Your task is to repeat the lines below exactly, excluding any pictures they contain.

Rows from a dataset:
*-*-*

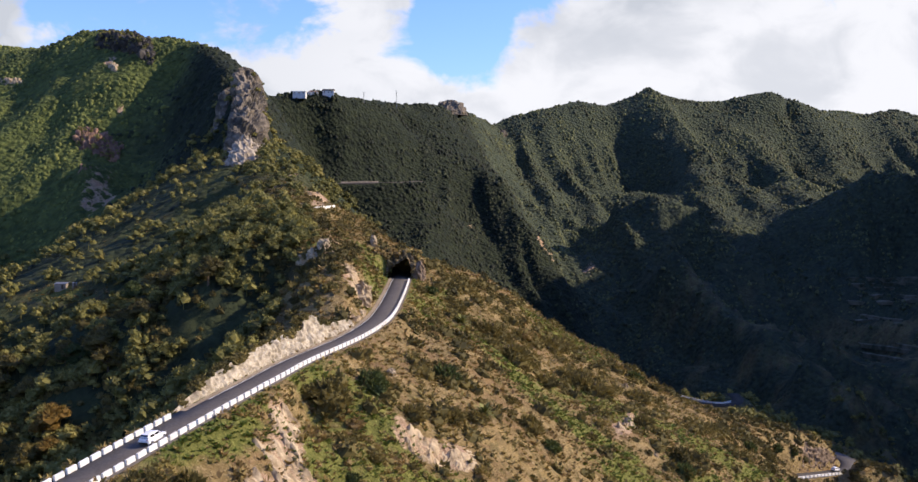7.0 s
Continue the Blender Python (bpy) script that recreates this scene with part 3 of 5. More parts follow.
def tuft(n, squash, leaf, seed, rough=0.22, core=0.78):
    """A bush of radius 1: a rough core with n leaf sprays standing off it."""
    g = np.random.default_rng(seed)
    d = g.normal(size=(n, 3))
    d[:, 2] = np.abs(d[:, 2]) * 1.1 - 0.12
    d /= np.linalg.norm(d, axis=1)[:, None]
    lobes = g.normal(size=(5, 3))
    lobes[:, 2] = np.abs(lobes[:, 2])
    lobes /= np.linalg.norm(lobes, axis=1)[:, None]
    bulge = np.max(d @ lobes.T, axis=1) ** 3
    r = 0.7 + 0.28 * bulge + g.uniform(-rough, rough, n) * 0.5
    c = d * r[:, None]
    c[:, 2] *= squash
    normal = d + g.normal(size=(n, 3)) * 0.3
    normal /= np.linalg.norm(normal, axis=1)[:, None]
    a = np.cross(normal, g.normal(size=(n, 3)))
    a /= np.linalg.norm(a, axis=1)[:, None]
    b = np.cross(normal, a)
    s = leaf * g.uniform(0.6, 1.25, (n, 1))
    v = np.stack([c + a * s, c + b * s * 0.65, c - a * s, c - b * s * 0.65 + normal * s * 0.25], 1).reshape(-1, 3)
    k = np.arange(n)[:, None] * 4
    f = np.vstack([k + [0, 1, 2], k + [0, 2, 3]])
    if n < 10:
        cv, cf = crown(seed + 1)
        cv = cv * (1, 1, squash * 0.8)
        return np.vstack([v, cv * core]), np.vstack([f, cf + len(v)])
    cv, cf = dome(seed + 1, squash, ((0.95, -0.25), (0.98, 0.25), (0.68, 0.72)) if n > 40 else ((1.0, -0.25), (0.82, 0.5)), 0.25)
    return np.vstack([v, cv * core]), np.vstack([f, cf + len(v)])


def sprig(n, squash, seed, wide=0.2, reach=0.42, core=0.8):
    """A twiggy bush of radius 1: a core with n pointed sprays standing out of it."""
    g = np.random.default_rng(seed)
    d = g.normal(size=(n, 3))
    d[:, 2] = np.abs(d[:, 2]) * 1.1 - 0.1
    d /= np.linalg.norm(d, axis=1)[:, None]
    lobes = g.normal(size=(4, 3))
    lobes[:, 2] = np.abs(lobes[:, 2])
    lobes /= np.linalg.norm(lobes, axis=1)[:, None]
    foot = d * (0.5 + 0.3 * np.max(d @ lobes.T, axis=1) ** 2)[:, None]
    lean = d + g.normal(size=(n, 3)) * 0.55 + (0, 0, 0.35)
    lean /= np.linalg.norm(lean, axis=1)[:, None]
    side = np.cross(lean, g.normal(size=(n, 3)))
    side /= np.linalg.norm(side, axis=1)[:, None]
    tip = foot + lean * reach * g.uniform(0.6, 1.4, (n, 1))
    w_ = wide * g.uniform(0.6, 1.3, (n, 1))
    v = np.stack([foot - side * w_, foot + side * w_, tip], 1) * (1, 1, squash)
    cv, cf = crown(seed + 1) if n < 40 else dome(seed + 1, 1.0, ((0.95, -0.25), (0.95, 0.3), (0.6, 0.72)), 0.25)
    return np.vstack([v.reshape(-1, 3), cv * (core, core, core * squash * 0.8)]), np.vstack([np.arange(3 * n).reshape(-1, 3), cf + 3 * n])


def scatter(protos, pos, size, seed, stretch=0.25):
    """Corners and faces of many clumps, each turned and sized at its place."""
    g = np.random.default_rng(seed)
    which = g.integers(0, len(protos), len(pos))
    vs, fs, base = [], [], 0
    for k, (v, f) in enumerate(protos):
        sel = np.where(which == k)[0]
        if not len(sel):
            continue
        t = g.uniform(0, 2 * np.pi, len(sel))
        c, s = np.cos(t)[:, None], np.sin(t)[:, None]
        sz = size[sel][:, None]
        sx, sy = sz * (1 + g.uniform(-stretch, stretch, (len(sel), 1))), sz * (1 + g.uniform(-stretch, stretch, (len(sel), 1)))
        x, y, z = v[None, :, 0] * sx, v[None, :, 1] * sy, v[None, :, 2] * sz
        p = np.stack([x * c - y * s, x * s + y * c, z], -1) + pos[sel][:, None, :]
        n = len(sel) * len(v)
        vs.append(p.reshape(-1, 3))
        fs.append((f[None] + (np.arange(len(sel)) * len(v))[:, None, None] + base).reshape(-1, f.shape[1]))
        base += n
    return np.vstack(vs), np.vstack(fs)


def stuff(name, protos, pos, size, mat, label, category, seed, smooth=False):
    v, f = scatter(protos, pos, size, seed)
    return tagged(new(name, mesh_from(name, v, f, [mat], smooth)), label, category, kind="stuff")


def road_gap(x, y):
    return np.min([near_line(x, y, l)[0] for l in (up_line, low_line, bend_line, bench_line)], axis=0)


def in_sight(x, y):
    return np.abs(x) < 0.47 * (y + 25) + 12


def wall_zone(x, y):
    """The plan of the concrete wall above the lower road."""
    d, _ = near_line(x, y, low_line)
    tall = np.interp(x, [w_[0] for w_ in WALL_H], [w_[1] for w_ in WALL_H], left=0, right=0)
    return (d < ROAD_HALF + 1.9 + 0.2 * tall) & (x > -24) & (x < 29) & (y > np.interp(x, low_line[:110, 0], low_line[:110, 1]))


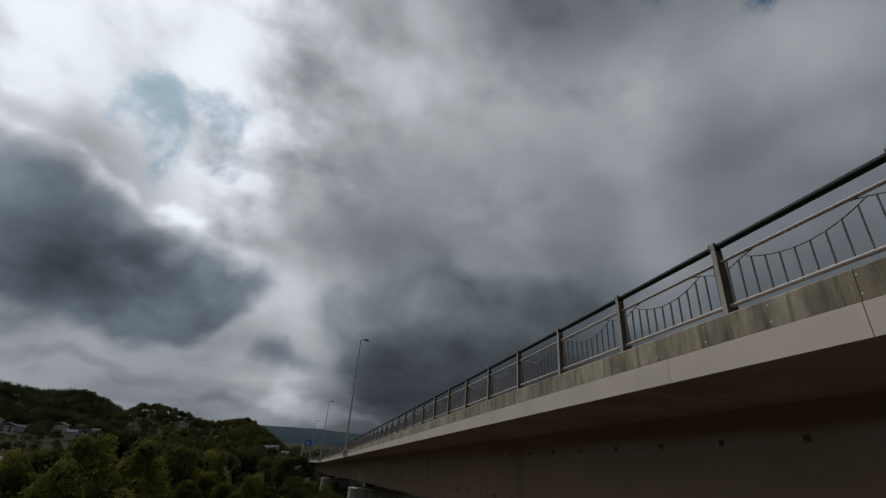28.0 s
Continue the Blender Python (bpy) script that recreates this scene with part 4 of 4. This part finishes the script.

*-*-*

THE ANSWER
7.0 s
Continue the Blender Python (bpy) script that recreates this scene with part 3 of 5. More parts follow.
def tuft(n, squash, leaf, seed, rough=0.22, core=0.78):
    """A bush of radius 1: a rough core with n leaf sprays standing off it."""
    g = np.random.default_rng(seed)
    d = g.normal(size=(n, 3))
    d[:, 2] = np.abs(d[:, 2]) * 1.1 - 0.12
    d /= np.linalg.norm(d, axis=1)[:, None]
    lobes = g.normal(size=(5, 3))
    lobes[:, 2] = np.abs(lobes[:, 2])
    lobes /= np.linalg.norm(lobes, axis=1)[:, None]
    bulge = np.max(d @ lobes.T, axis=1) ** 3
    r = 0.7 + 0.28 * bulge + g.uniform(-rough, rough, n) * 0.5
    c = d * r[:, None]
    c[:, 2] *= squash
    normal = d + g.normal(size=(n, 3)) * 0.3
    normal /= np.linalg.norm(normal, axis=1)[:, None]
    a = np.cross(normal, g.normal(size=(n, 3)))
    a /= np.linalg.norm(a, axis=1)[:, None]
    b = np.cross(normal, a)
    s = leaf * g.uniform(0.6, 1.25, (n, 1))
    v = np.stack([c + a * s, c + b * s * 0.65, c - a * s, c - b * s * 0.65 + normal * s * 0.25], 1).reshape(-1, 3)
    k = np.arange(n)[:, None] * 4
    f = np.vstack([k + [0, 1, 2], k + [0, 2, 3]])
    if n < 10:
        cv, cf = crown(seed + 1)
        cv = cv * (1, 1, squash * 0.8)
        return np.vstack([v, cv * core]), np.vstack([f, cf + len(v)])
    cv, cf = dome(seed + 1, squash, ((0.95, -0.25), (0.98, 0.25), (0.68, 0.72)) if n > 40 else ((1.0, -0.25), (0.82, 0.5)), 0.25)
    return np.vstack([v, cv * core]), np.vstack([f, cf + len(v)])


def sprig(n, squash, seed, wide=0.2, reach=0.42, core=0.8):
    """A twiggy bush of radius 1: a core with n pointed sprays standing out of it."""
    g = np.random.default_rng(seed)
    d = g.normal(size=(n, 3))
    d[:, 2] = np.abs(d[:, 2]) * 1.1 - 0.1
    d /= np.linalg.norm(d, axis=1)[:, None]
    lobes = g.normal(size=(4, 3))
    lobes[:, 2] = np.abs(lobes[:, 2])
    lobes /= np.linalg.norm(lobes, axis=1)[:, None]
    foot = d * (0.5 + 0.3 * np.max(d @ lobes.T, axis=1) ** 2)[:, None]
    lean = d + g.normal(size=(n, 3)) * 0.55 + (0, 0, 0.35)
    lean /= np.linalg.norm(lean, axis=1)[:, None]
    side = np.cross(lean, g.normal(size=(n, 3)))
    side /= np.linalg.norm(side, axis=1)[:, None]
    tip = foot + lean * reach * g.uniform(0.6, 1.4, (n, 1))
    w_ = wide * g.uniform(0.6, 1.3, (n, 1))
    v = np.stack([foot - side * w_, foot + side * w_, tip], 1) * (1, 1, squash)
    cv, cf = crown(seed + 1) if n < 40 else dome(seed + 1, 1.0, ((0.95, -0.25), (0.95, 0.3), (0.6, 0.72)), 0.25)
    return np.vstack([v.reshape(-1, 3), cv * (core, core, core * squash * 0.8)]), np.vstack([np.arange(3 * n).reshape(-1, 3), cf + 3 * n])


def scatter(protos, pos, size, seed, stretch=0.25):
    """Corners and faces of many clumps, each turned and sized at its place."""
    g = np.random.default_rng(seed)
    which = g.integers(0, len(protos), len(pos))
    vs, fs, base = [], [], 0
    for k, (v, f) in enumerate(protos):
        sel = np.where(which == k)[0]
        if not len(sel):
            continue
        t = g.uniform(0, 2 * np.pi, len(sel))
        c, s = np.cos(t)[:, None], np.sin(t)[:, None]
        sz = size[sel][:, None]
        sx, sy = sz * (1 + g.uniform(-stretch, stretch, (len(sel), 1))), sz * (1 + g.uniform(-stretch, stretch, (len(sel), 1)))
        x, y, z = v[None, :, 0] * sx, v[None, :, 1] * sy, v[None, :, 2] * sz
        p = np.stack([x * c - y * s, x * s + y * c, z], -1) + pos[sel][:, None, :]
        n = len(sel) * len(v)
        vs.append(p.reshape(-1, 3))
        fs.append((f[None] + (np.arange(len(sel)) * len(v))[:, None, None] + base).reshape(-1, f.shape[1]))
        base += n
    return np.vstack(vs), np.vstack(fs)


def stuff(name, protos, pos, size, mat, label, category, seed, smooth=False):
    v, f = scatter(protos, pos, size, seed)
    return tagged(new(name, mesh_from(name, v, f, [mat], smooth)), label, category, kind="stuff")


def road_gap(x, y):
    return np.min([near_line(x, y, l)[0] for l in (up_line, low_line, bend_line, bench_line)], axis=0)


def in_sight(x, y):
    return np.abs(x) < 0.47 * (y + 25) + 12


def wall_zone(x, y):
    """The plan of the concrete wall above the lower road."""
    d, _ = near_line(x, y, low_line)
    tall = np.interp(x, [w_[0] for w_ in WALL_H], [w_[1] for w_ in WALL_H], left=0, right=0)
    return (d < ROAD_HALF + 1.9 + 0.2 * tall) & (x > -24) & (x < 29) & (y > np.interp(x, low_line[:110, 0], low_line[:110, 1]))


28.0 s
Continue the Blender Python (bpy) script that recreates this scene with part 4 of 4. This part finishes the script.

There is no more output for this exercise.